INSTRUCTION> Return the material word for word. Do not include pictures.

DATA BLOCK>
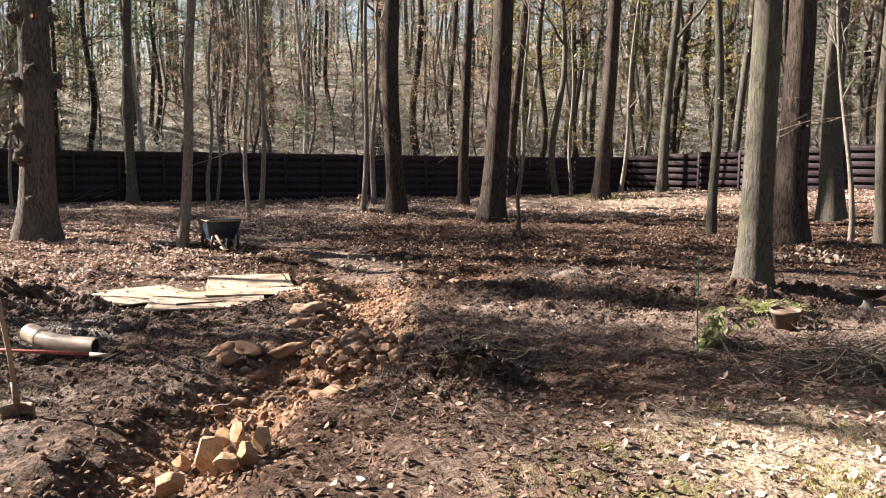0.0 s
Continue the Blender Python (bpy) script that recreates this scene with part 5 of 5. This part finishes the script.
def bird_bath(x, y):
    ob = thing("bird_bath", pose(x, y, ground_z(x, y) - 0.01) @ Matrix.Diagonal((0.82, 0.82, 0.9, 1)), "dark iron bowl on a pale flared concrete pedestal", "bird bath")
    part("base", lathe(((0.001, 0), (0.30, 0), (0.31, 0.03), (0.20, 0.075), (0.10, 0.11), (0.065, 0.16), (0.06, 0.22), (0.09, 0.25), (0.001, 0.25)), 28), CONCRETE, ob)
    part("bowl", lathe(((0.001, 0.24), (0.14, 0.25), (0.23, 0.30), (0.28, 0.37), (0.31, 0.385), (0.31, 0.40), (0.27, 0.395), (0.2, 0.34), (0.001, 0.30)), 32), IRON, ob)
    litter = Build()
    r = np.random.default_rng(3)
    a, d = r.uniform(0, 6.28, 60), 0.25 * np.sqrt(r.uniform(0, 1, 60))
    litter.leaves(np.stack([d * np.cos(a), d * np.sin(a), 0.38 + r.uniform(0, 0.03, 60)], 1), 0.035, 0.02, r, 0.6)
    part("leaves", litter, LITTER, ob, "dry leaves lying in the bowl", flat=True)
    return ob


bird_bath(5.27, 10.15)


# ---- brush heaps, block stack ----
def brush_heap(x, y, wide, tall, count, seed, label):
    r = np.random.default_rng(seed)
    ob = thing("brush_pile", pose(x, y, ground_z(x, y)), label, "brush pile")
    fine = Build()
    for k in range(count):
        a = r.normal(0.3, 1.1)
        p = np.array([r.normal(0, wide * 0.4), r.normal(0, wide * 0.25), r.uniform(0.01, tall) ])
        line = curve_points(p - np.array([math.cos(a), math.sin(a), 0]) * wide * 0.3, (math.cos(a), math.sin(a), r.uniform(-0.2, 0.5)), wide * r.uniform(0.3, 0.9), 6, 0.24, r)
        line[:, 2] = np.clip(line[:, 2], 0.01, tall * 1.25)
        if k < 14:
            b = Build()
            b.tube(line, np.linspace(r.uniform(0.015, 0.03), 0.008, 7), 7)
            part("branch", b, BARK_OAK if k % 2 else TWIG, ob)
        else:
            fine.tube(line, np.linspace(r.uniform(0.004, 0.01), 0.002, 7), 4)
    tagged(part("twig_mass", fine, TWIG, ob), kind="stuff")
    return ob


brush_heap(3.72, 6.95, 0.66, 0.32, 150, 31, "heap of dry cut branches and roots on the soil")
brush_heap(0.2, 6.9, 0.32, 0.13, 56, 32, "tangle of dug-out roots on a soil mound")
brush_heap(-12.6, 30.2, 1.8, 0.4, 50, 33, "heap of dry sticks by the fence")

block_stack = thing("block_stack", pose(-2.9, 30.2, ground_z(-2.9, 30.2), 0, 0, 20), "small stack of tan stone blocks by the fence", "stone stack")
for k in range(4):
    part("block", box((0.36 - 0.02 * (k % 2), 0.2, 0.095), (0.015 * (k % 2), 0, 0.045 + 0.1 * k), 0.012), STONE, block_stack)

TASK RESPONSE>
0.0 s
Continue the Blender Python (bpy) script that recreates this scene with part 5 of 5. This part finishes the script.
def bird_bath(x, y):
    ob = thing("bird_bath", pose(x, y, ground_z(x, y) - 0.01) @ Matrix.Diagonal((0.82, 0.82, 0.9, 1)), "dark iron bowl on a pale flared concrete pedestal", "bird bath")
    part("base", lathe(((0.001, 0), (0.30, 0), (0.31, 0.03), (0.20, 0.075), (0.10, 0.11), (0.065, 0.16), (0.06, 0.22), (0.09, 0.25), (0.001, 0.25)), 28), CONCRETE, ob)
    part("bowl", lathe(((0.001, 0.24), (0.14, 0.25), (0.23, 0.30), (0.28, 0.37), (0.31, 0.385), (0.31, 0.40), (0.27, 0.395), (0.2, 0.34), (0.001, 0.30)), 32), IRON, ob)
    litter = Build()
    r = np.random.default_rng(3)
    a, d = r.uniform(0, 6.28, 60), 0.25 * np.sqrt(r.uniform(0, 1, 60))
    litter.leaves(np.stack([d * np.cos(a), d * np.sin(a), 0.38 + r.uniform(0, 0.03, 60)], 1), 0.035, 0.02, r, 0.6)
    part("leaves", litter, LITTER, ob, "dry leaves lying in the bowl", flat=True)
    return ob


bird_bath(5.27, 10.15)


# ---- brush heaps, block stack ----
def brush_heap(x, y, wide, tall, count, seed, label):
    r = np.random.default_rng(seed)
    ob = thing("brush_pile", pose(x, y, ground_z(x, y)), label, "brush pile")
    fine = Build()
    for k in range(count):
        a = r.normal(0.3, 1.1)
        p = np.array([r.normal(0, wide * 0.4), r.normal(0, wide * 0.25), r.uniform(0.01, tall) ])
        line = curve_points(p - np.array([math.cos(a), math.sin(a), 0]) * wide * 0.3, (math.cos(a), math.sin(a), r.uniform(-0.2, 0.5)), wide * r.uniform(0.3, 0.9), 6, 0.24, r)
        line[:, 2] = np.clip(line[:, 2], 0.01, tall * 1.25)
        if k < 14:
            b = Build()
            b.tube(line, np.linspace(r.uniform(0.015, 0.03), 0.008, 7), 7)
            part("branch", b, BARK_OAK if k % 2 else TWIG, ob)
        else:
            fine.tube(line, np.linspace(r.uniform(0.004, 0.01), 0.002, 7), 4)
    tagged(part("twig_mass", fine, TWIG, ob), kind="stuff")
    return ob


brush_heap(3.72, 6.95, 0.66, 0.32, 150, 31, "heap of dry cut branches and roots on the soil")
brush_heap(0.2, 6.9, 0.32, 0.13, 56, 32, "tangle of dug-out roots on a soil mound")
brush_heap(-12.6, 30.2, 1.8, 0.4, 50, 33, "heap of dry sticks by the fence")

block_stack = thing("block_stack", pose(-2.9, 30.2, ground_z(-2.9, 30.2), 0, 0, 20), "small stack of tan stone blocks by the fence", "stone stack")
for k in range(4):
    part("block", box((0.36 - 0.02 * (k % 2), 0.2, 0.095), (0.015 * (k % 2), 0, 0.045 + 0.1 * k), 0.012), STONE, block_stack)